As part of a federal grand jury indictment, a wiretap order was issued to surveil Thompson’s wire communications. Under the law, the term “wire communications” typically refers to phone calls. The term’s legal scope does not encompass other electronic communications such as text messages or emails. Here, law enforcement incorrectly understood that the order authorized surveillance of text messages. Thompson’s text messages were subsequently intercepted and used as evidence against him in criminal proceedings.
The 10th Circuit found the evidence to be admissible because the officers acted in good faith in their understanding of the order’s breadth. When determining the applicability of the good faith exception to the exclusionary rule—which would otherwise exclude evidence obtained in violation of the Fourth Amendment—courts will ask “‘whether a reasonably well-trained officer would have known that the search was illegal despite the magistrate’s authorization.” In this case, the officers reasonably believed surveilling Thompson’s text messages under a wire communications wiretap was legal. Therefore, the evidence they collected under this standard was admissible in court.
Banks v. Opat
Albert Banks unsuccessfully appealed the admissibility of evidence gained under a narrow-scope wiretap order.
As part of a federal grand jury indictment, a wiretap order was issued to surveil Banks’ wire communications. Under the law, the term “wire communications” typically refers to phone calls. The term’s scope does not encompass other electronic communications such as text messages or emails. Here, law enforcement incorrectly understood the order authorized surveillance of text messages. Banks’ text messages were subsequently intercepted and used as evidence against him in criminal proceedings.

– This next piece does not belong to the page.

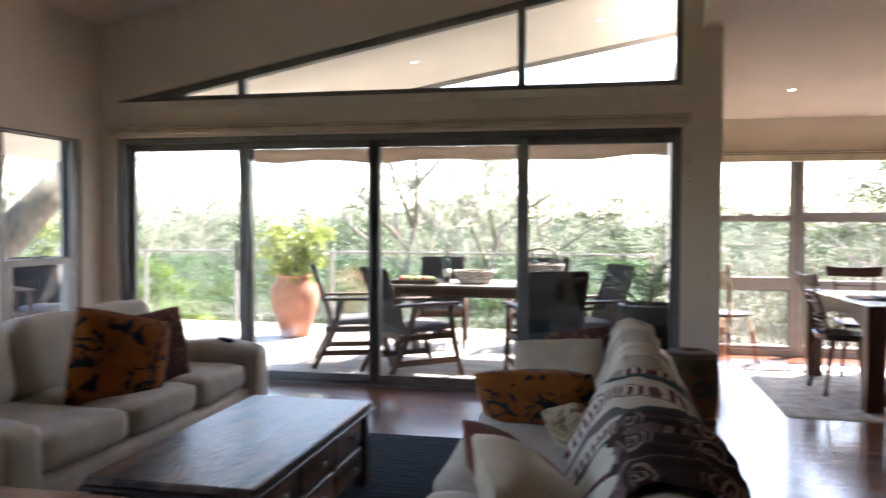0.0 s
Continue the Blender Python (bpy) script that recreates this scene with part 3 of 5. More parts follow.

The 10th Circuit found the evidence to be admissible because the officers acted in good faith in their understanding of the order’s breadth. When determining the applicability of the good faith exception to the exclusionary rule—which would otherwise exclude evidence obtained in violation of the Fourth Amendment—courts will ask “‘whether a reasonably well-trained officer would have known that the search was illegal despite the magistrate’s authorization.” In this case, the officers reasonably believed surveilling Bank’s text messages under a wire communications wiretap was legal. Therefore, the evidence they collected under this standard was admissible in court.